Start Data block
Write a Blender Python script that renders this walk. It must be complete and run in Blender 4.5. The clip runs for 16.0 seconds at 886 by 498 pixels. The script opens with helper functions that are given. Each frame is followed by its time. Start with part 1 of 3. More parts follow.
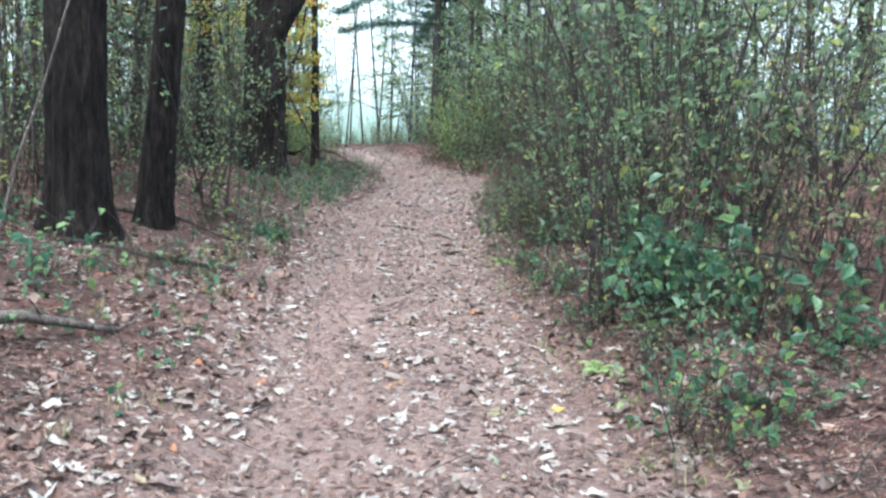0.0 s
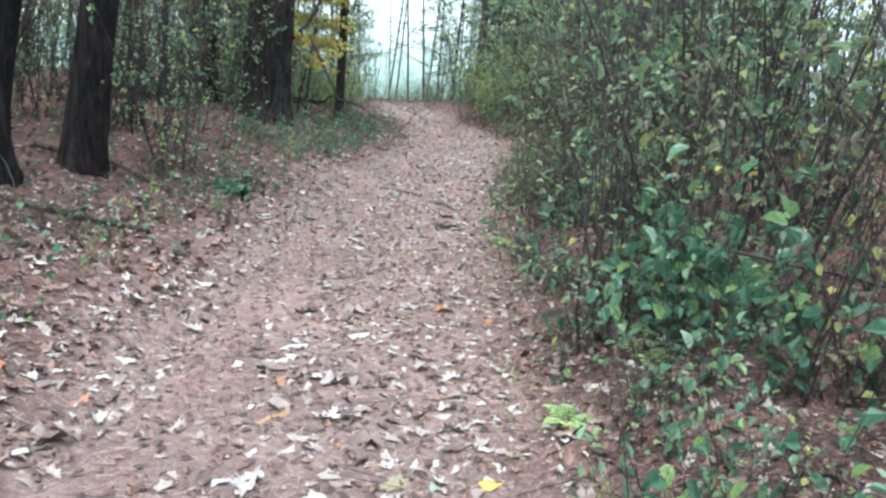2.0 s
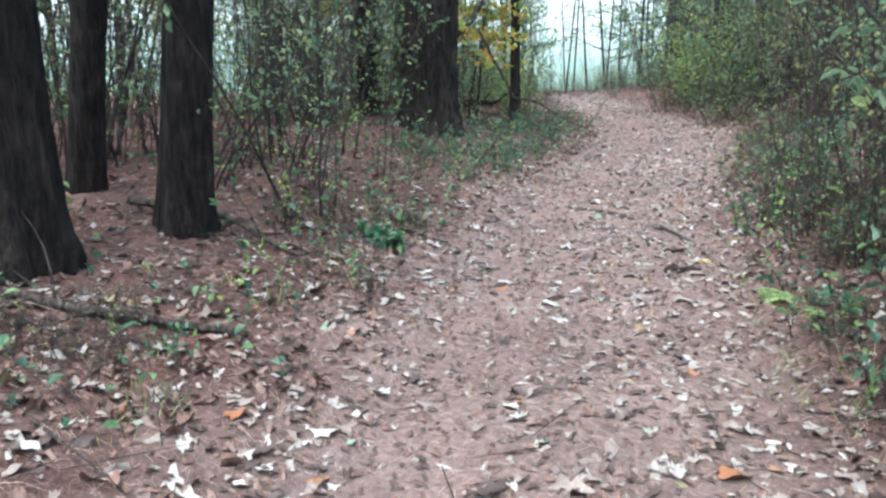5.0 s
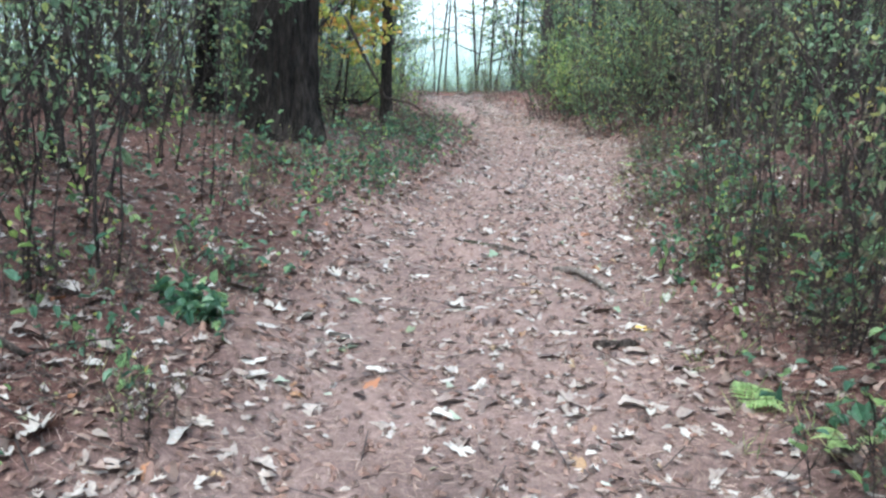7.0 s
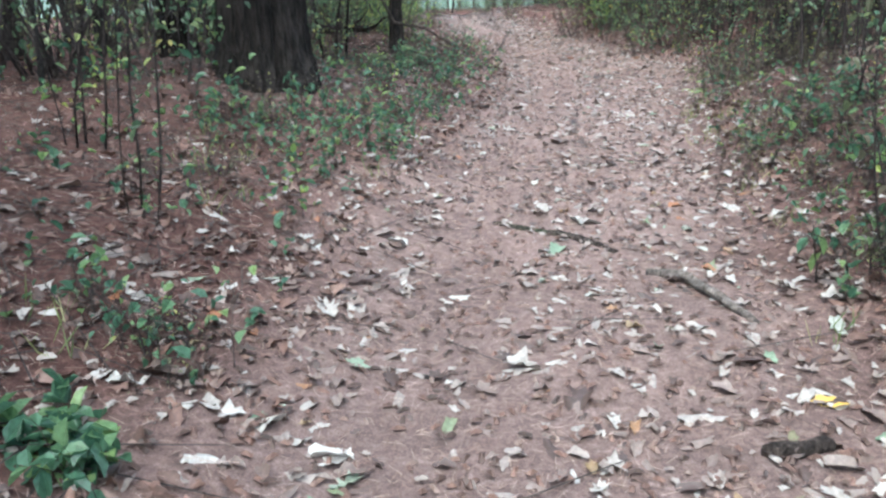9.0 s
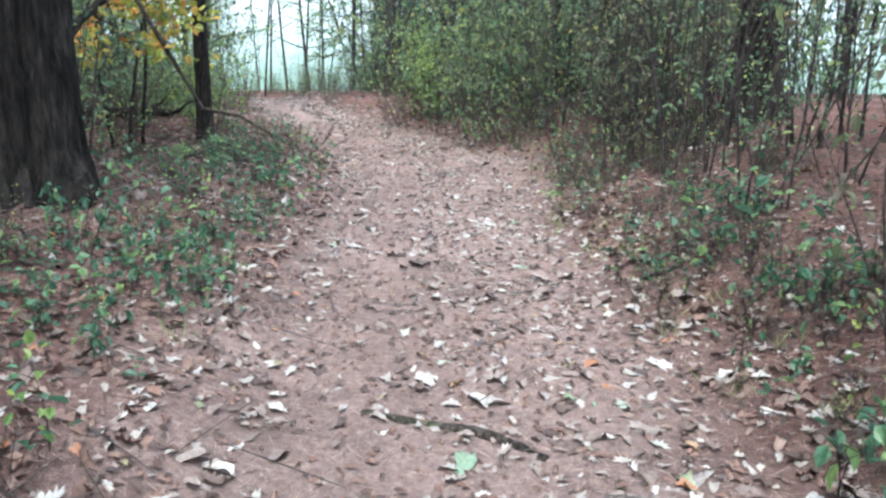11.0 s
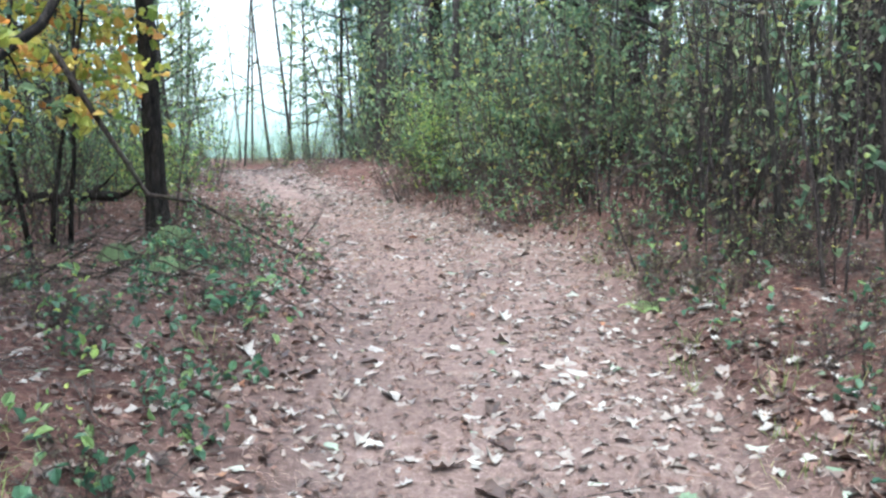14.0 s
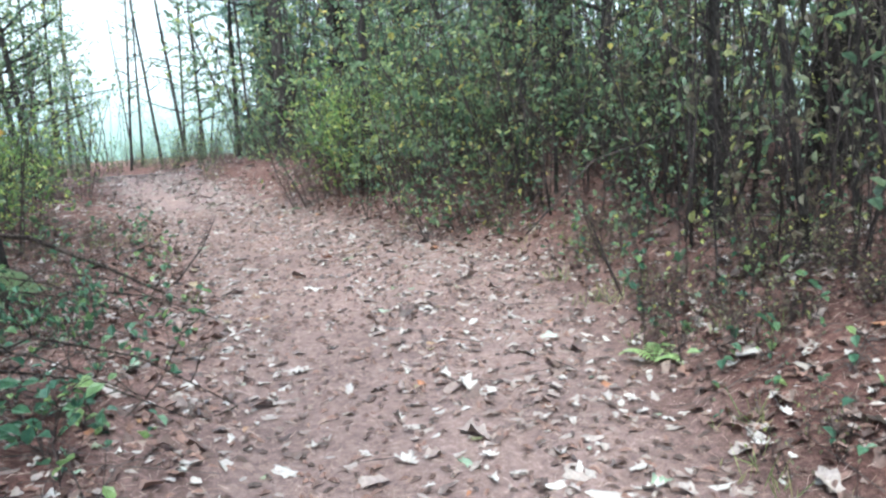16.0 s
End Data block
Repeat the data exactly, excluding the pictures.

Write a Blender Python script that renders this walk. It must be complete and run in Blender 4.5. The clip runs for 16.0 seconds at 886 by 498 pixels. The script opens with helper functions that are given. Each frame is followed by its time. Start with part 1 of 3. More parts follow.
0.0 s
2.0 s
5.0 s
7.0 s
9.0 s
11.0 s
14.0 s
16.0 s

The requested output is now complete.